Comment by quitit
2 days ago
Attributing it to private company behaviour really minimises what Valve chooses to do. Per your counter example: Epic Games has been having a very public meltdown this week regarding Steam's inclusion of Gen-AI labelling - here we have two private companies, with two very different priorities.
It's also worth reminding ourselves that Epic settled with the FTC for over half a billion dollars for tricking kids into making unwanted purchases in Fortnite.(1) Epic also stonewalled parents' attempts at obtaining refunds, going so far as to delete Fortnite accounts in retaliation for those who arranged charge backs.
Furthermore the FTC's evidence included internal communications showing that Epic deliberately schemed and implemented these dark patterns specifically to achieve the fraudulent result, even testing different approaches to optimise it.
https://www.ftc.gov/news-events/news/press-releases/2022/12/...
I don't really get it myself. I personally don't give Steam credit for weakly saying 'hey you need to label something'. Let me know when really enforce it. Heck, let me know when they at least add a filter. That's when you can really impact the behaviour (or prove consumers really don't care).
But yew ,both private companies do their own forms of evil.
Yeah we also need to get out of the dichotomous thinking that companies are either all good or all bad.

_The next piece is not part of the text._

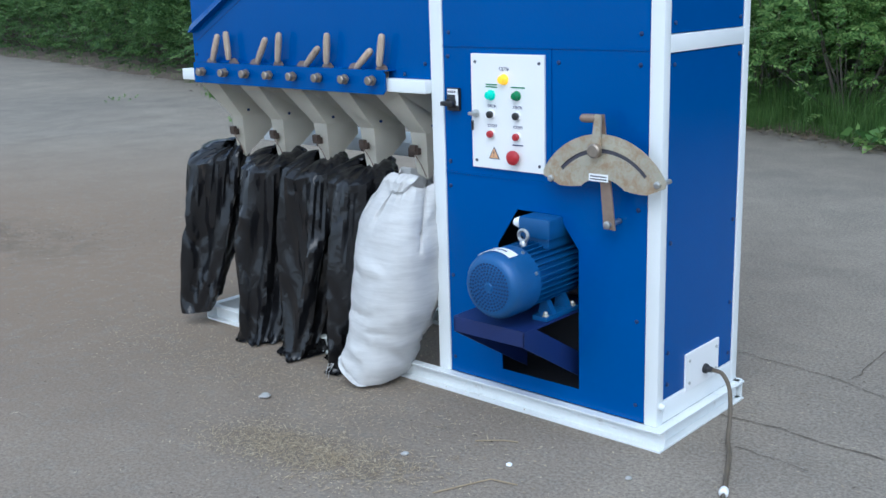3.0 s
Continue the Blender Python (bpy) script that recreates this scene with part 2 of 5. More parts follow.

Companies will do things that represent their interests, sometimes their goals align well with their customers, or the greater good, and sometimes they do unpopular things where they believe the profitability will outweigh the blowback.*
It's a lesson in not being too attached or needlessly loyal - our connection to a business is not a personal one.
*The Epic example is useful because their actions represent a steady pattern of deceptive conduct.